Charlottesville Police say they will not be investigating an incident in which a popular white supremacist slogan, “It’s Okay to Be White” was tagged over a Zeta Phi Beta mural at the University of Virginia. According to the historically black sorority, members of the UVA chapter of Zeta Phi Beta painted the mural on Beta Bridge, a city-owned University landmark, to honor their Founder’s Day on Jan. 16. By the next morning, the mural was vandalized.
UVA’s student newspaper, the Cavalier Daily, reports the bridge, which is frequently painted on by students, was defaced at about 1 a.m. on Thursday morning. The paper also reported that Charlottesville police are choosing not to investigate the graffiti.
Markiana Smith, president of UVA’s undergraduate chapter of Zeta Phi Beta, says she and her sorority sisters were “stunned” when they heard about the hateful message.
“It’s a strange place to be when you feel the place that you’ve called home the last few years wanted to stifle you, didn’t want you to speak. Didn’t want you to take up space,” Smith, a fourth-year African American studies major, told The Root.

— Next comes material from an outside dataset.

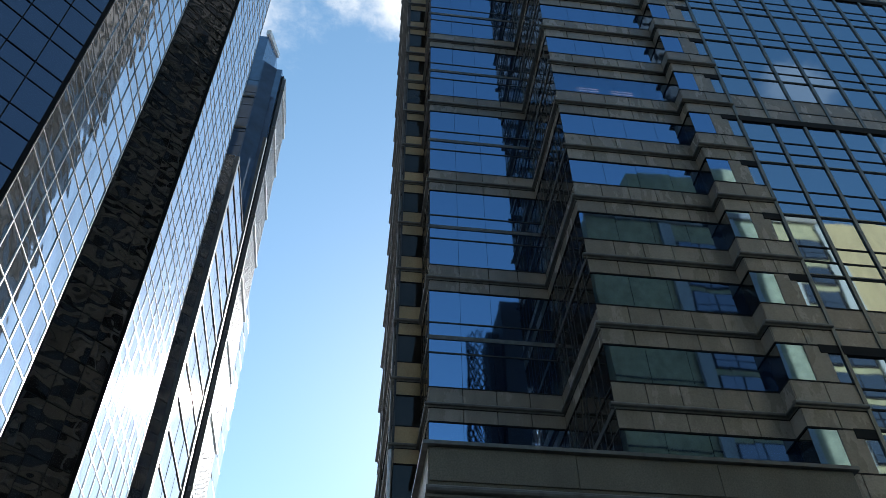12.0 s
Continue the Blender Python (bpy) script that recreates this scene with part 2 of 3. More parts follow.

She was particularly struck by the fact that the vandals didn’t just paint over the mural—noting that murals on the Beta Bridge are frequently painted over. Whoever vandalized the bridge wanted to keep the Black Greek Letter Organization’s (BGLO) name up there, with the white supremacist slogan superimposed on top, she said.
The phrase, “It’s Okay to Be White,” first appeared on the online discussion board 4chan, and has since become popular among a number of alt-right and white supremacist groups in the U.S. and abroad. The phrase has popped up at other college campuses, including the University of Manitoba in Winnipeg, Canada. In Australia, police are investigating an incident where three men unveiled an “It’s Okay to Be White” banner at a cricket match on Thursday.
UVA’s Dean of Students Allen Groves sent an email to the campus community on Friday condemning the graffiti, calling the incident “racially motivated.”
Groves also emphasized his support for Zeta Phi Beta. “We are very glad Zeta Phi Beta is part of the UVA Greek community and this institution is better for their presence here,” he wrote.
As the Daily Cavalier points out, it’s far from the first time a racist incident has happened on the bridge, let alone the UVA campus, which received international attention in 2017 as the site of the deadly Unite the Right rally.
Zeta Phi Beta International President, Valerie Hollingsworth Baker, says she doesn’t understand why Charlottesville police aren’t investigating the racist vandalism, considering UVA’s history and the spike in hate crimes across the country. The Root has reached out to the Charlottesville Police Department about the incident at the Beta Bridge and will update this story if they respond.
“You become worried because you don’t know where this is going, how far this is going to ramp up, and what are going to be the next steps,” she told The Root.
Baker added that she wants to see UVA do more than offer an apology.
“An apology is a first step. But what happens afterwards to say that this will not happen again?” Baker asked. She said she plans on visiting the campus soon so she can talk to BGLO members and UVA administration about the incident, and what they can do to ensure the safety of the campus’ black students.
Both Baker and Smith confirmed that the UVA had reached out to their organizations directly, but Smith points out that, while it was her sorority that was targeted, the hateful message was directed to all black students.
“It hit us all,” she said.
Conversations among UVA’s black students lately have centered on finding spaces where they don’t feel as though they’re “transgressing on somebody else’s space” she says.
And while Smith says she still feels physically safe on campus, she also has a deep sense of sadness knowing that the person or people behind the racist graffiti “could have been anybody” she goes to school with.
“When I wake up and go to class, I wonder if the person that’s sitting next to me, or the person behind me in line at the dining hall, is somebody who would have done that to the mural, to our Founder’s Day mural,” she said. “That’s a little bit disheartening.”